魔獣駆除業者の恰好で森へ入ったが、同業者には一度も往き合わなかった。
インターネットは、森の北東端まで行けば、辛うじてタブレット端末のアンテナ表示が一本点灯する。街から光が見えないよう、日中、森の調査に出た際にニュースなどを確認すると決まった。
国境付近の森は、あまり大きくない。
緩衝地帯の草原を挟んで麦畑が広がり、湖岸沿いに街や村がまとまる。緩衝地帯は、アーテル共和国との軍事的なものではなく、森林に棲息する魔物や魔獣に対するものだ。
畑は【索敵】や【遠望】の術を使わなければ見えないくらい遠い。
森林の北東、緩衝地帯と畑の境界に大型の鉄塔がある。これが基地局で、森の手前付近まで電波を飛ばすらしい。
ラズートチク少尉曰く、「畑仕事の最中に何かあった際、助けを求められるようにだろう」とのことだ。
「助け? 魔獣に襲われたとして、間に合うのか?」
「わかりません。しかし、少なくとも、魔獣の出現は村に伝わり、備えができるのではないでしょうか」
「成程な。続けろ」
午後からは、小屋に戻ってラジオを聞く。
アーテル共和国のラジオは、国営放送と民放のAM局が二局、国境付近のラニスタ領内でも、問題なく入った。

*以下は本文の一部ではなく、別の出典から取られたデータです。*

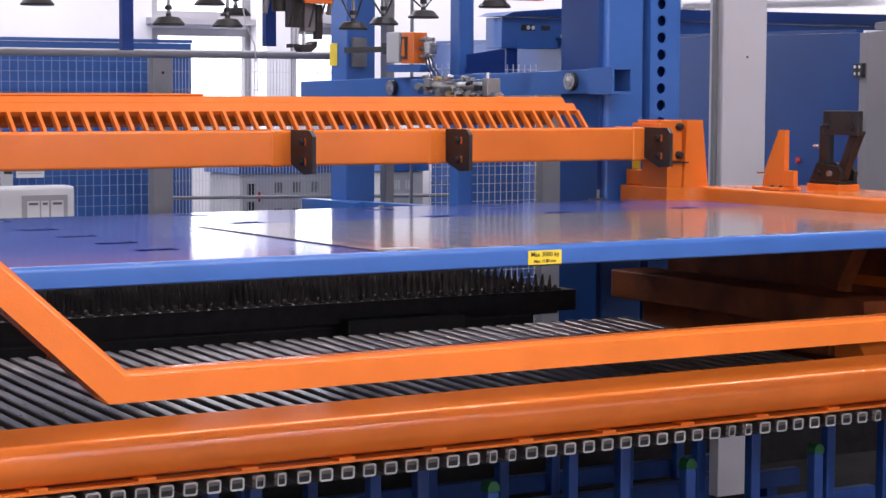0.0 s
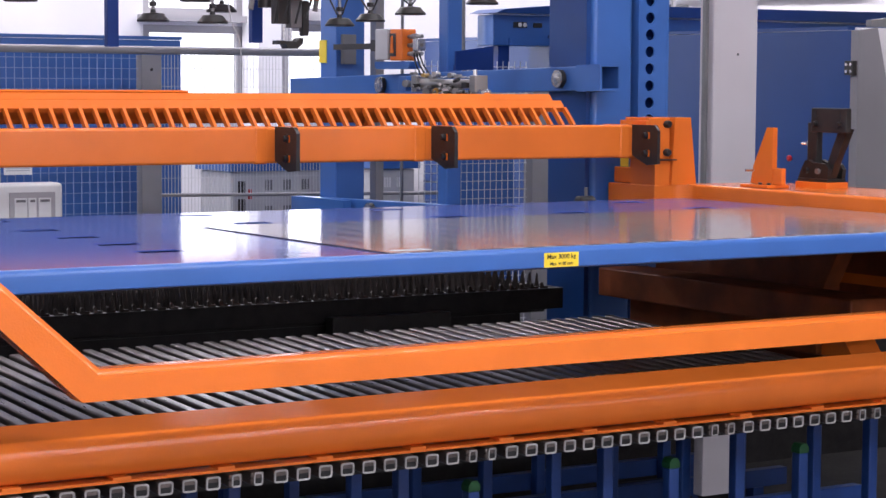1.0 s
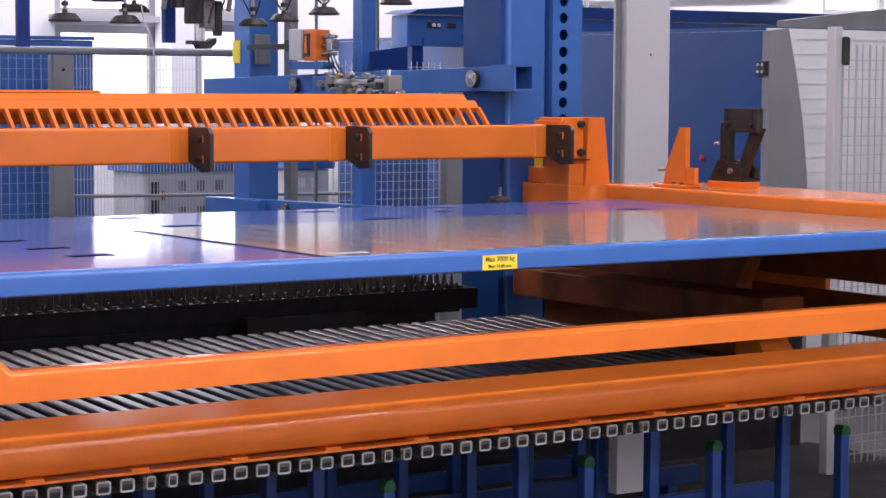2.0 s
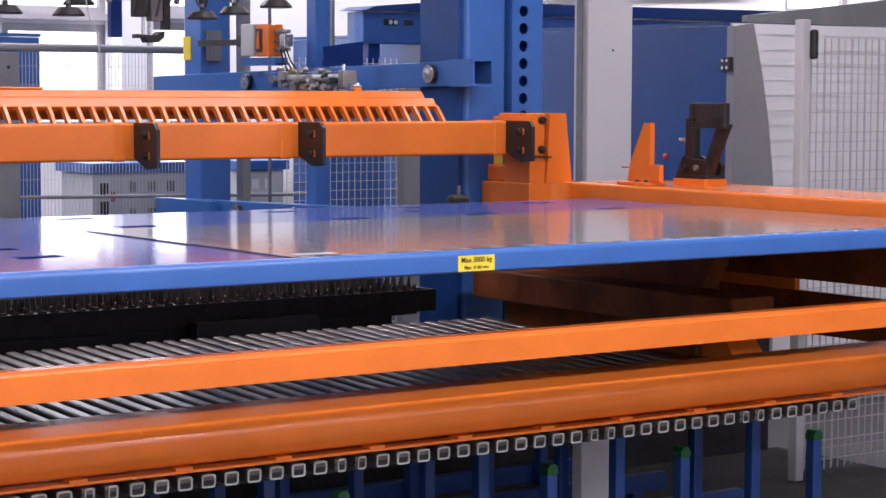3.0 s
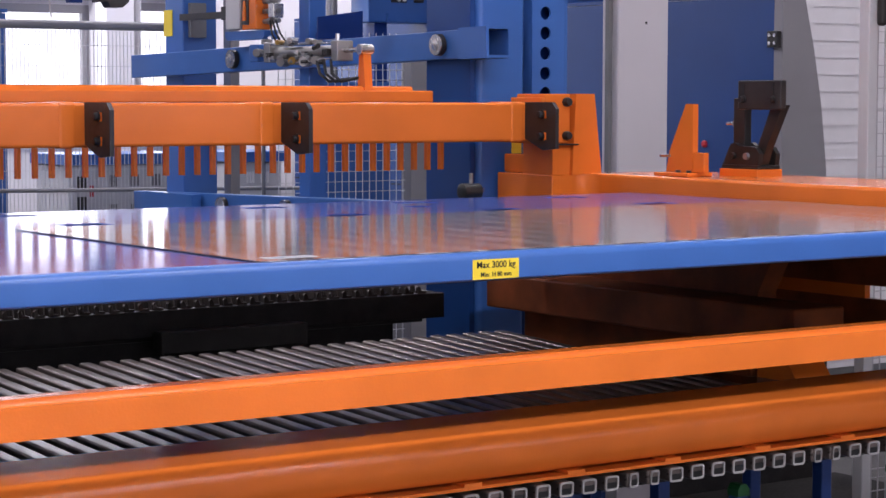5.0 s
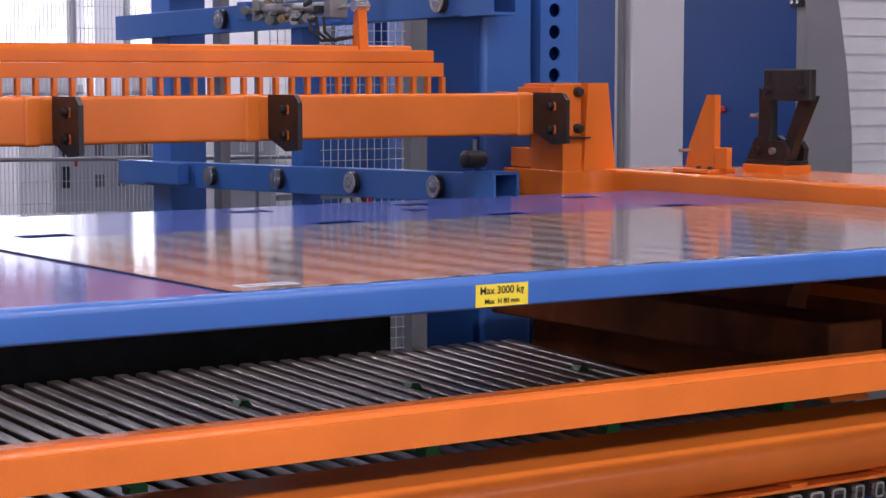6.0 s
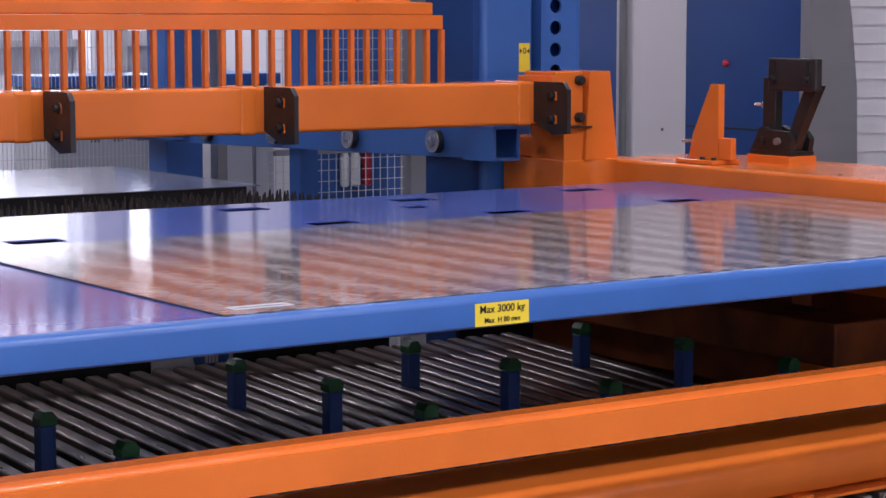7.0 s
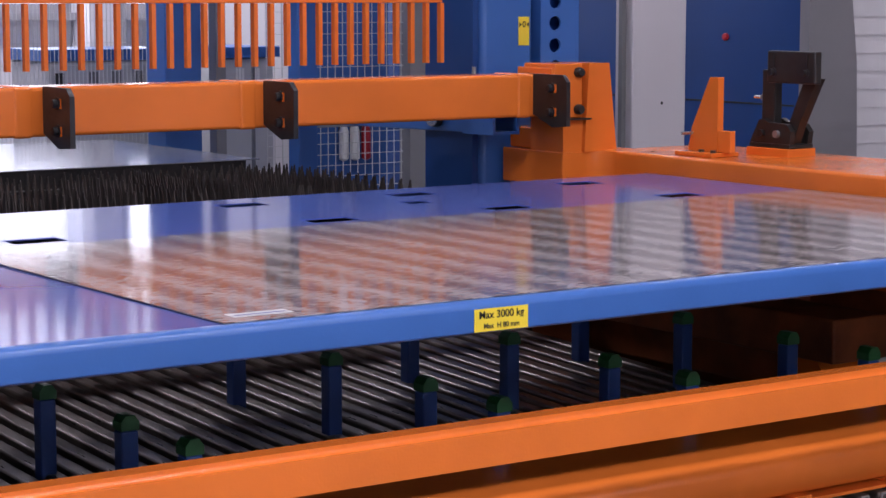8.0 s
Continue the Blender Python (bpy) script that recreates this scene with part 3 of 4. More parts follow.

三日目の午後、ラジオのニュースで、スピナ市立第一小学校への爆破予告と、スピナ中央商店街に現れた魔獣の群による住民避難を知った。
商店街に出現したのは、四眼狼の群で、一頭倒す度に速報が入る。三頭目を倒した際、死骸から鮮紅の飛蛇が涌き、駆除に手間取った。
ラジオで聞いた限りでは、スピナ市警が駆除にあたったらしい。
駆除が終わったのは日没後だ。
付近の小学校へ避難した住民は、翌朝まで待機するよう、アナウンサーが何度も繰り返す。
アーテル本土の住居には【魔除け】などの防護がない。住民を一カ所に集めて、軍や警察が護った方がマシなのだろう。
魔装兵ルベルは、何度も足を運んだ街の様子からそう思ったが、考えの甘さを思い知らされた。